▸ Problem details
For the copy, please give all of the data again exactly and leave the pictures out.

▸ Provided material
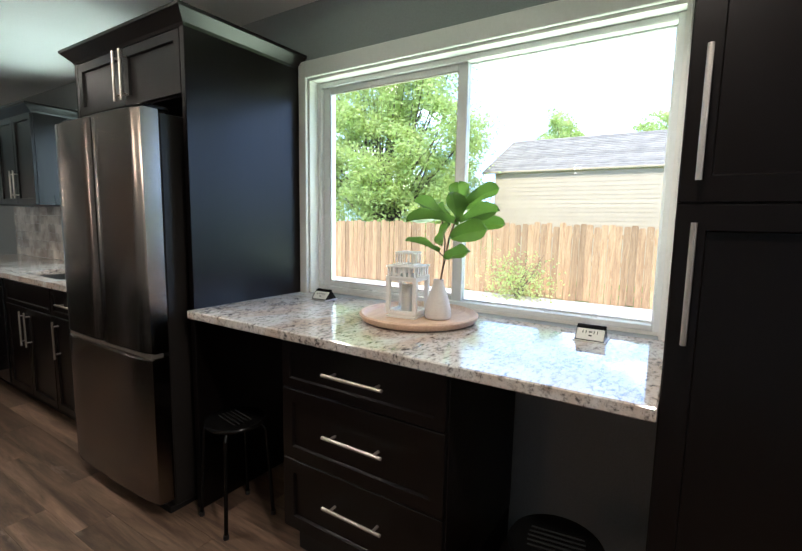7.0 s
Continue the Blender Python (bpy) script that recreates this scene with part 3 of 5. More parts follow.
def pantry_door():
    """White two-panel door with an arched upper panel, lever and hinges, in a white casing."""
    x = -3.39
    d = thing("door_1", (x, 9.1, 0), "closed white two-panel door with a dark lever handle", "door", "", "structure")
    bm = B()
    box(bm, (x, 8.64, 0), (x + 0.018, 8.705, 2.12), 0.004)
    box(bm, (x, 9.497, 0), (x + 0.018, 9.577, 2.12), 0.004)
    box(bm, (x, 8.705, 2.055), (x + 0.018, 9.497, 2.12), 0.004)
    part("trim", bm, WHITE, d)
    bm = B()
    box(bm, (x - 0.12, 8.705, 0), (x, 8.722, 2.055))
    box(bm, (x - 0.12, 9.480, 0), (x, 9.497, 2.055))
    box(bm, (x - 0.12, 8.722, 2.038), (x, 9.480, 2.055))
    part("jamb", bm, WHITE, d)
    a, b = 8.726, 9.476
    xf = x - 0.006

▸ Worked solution
7.0 s
Continue the Blender Python (bpy) script that recreates this scene with part 3 of 5. More parts follow.
def pantry_door():
    """White two-panel door with an arched upper panel, lever and hinges, in a white casing."""
    x = -3.39
    d = thing("door_1", (x, 9.1, 0), "closed white two-panel door with a dark lever handle", "door", "", "structure")
    bm = B()
    box(bm, (x, 8.64, 0), (x + 0.018, 8.705, 2.12), 0.004)
    box(bm, (x, 9.497, 0), (x + 0.018, 9.577, 2.12), 0.004)
    box(bm, (x, 8.705, 2.055), (x + 0.018, 9.497, 2.12), 0.004)
    part("trim", bm, WHITE, d)
    bm = B()
    box(bm, (x - 0.12, 8.705, 0), (x, 8.722, 2.055))
    box(bm, (x - 0.12, 9.480, 0), (x, 9.497, 2.055))
    box(bm, (x - 0.12, 8.722, 2.038), (x, 9.480, 2.055))
    part("jamb", bm, WHITE, d)
    a, b = 8.726, 9.476
    xf = x - 0.006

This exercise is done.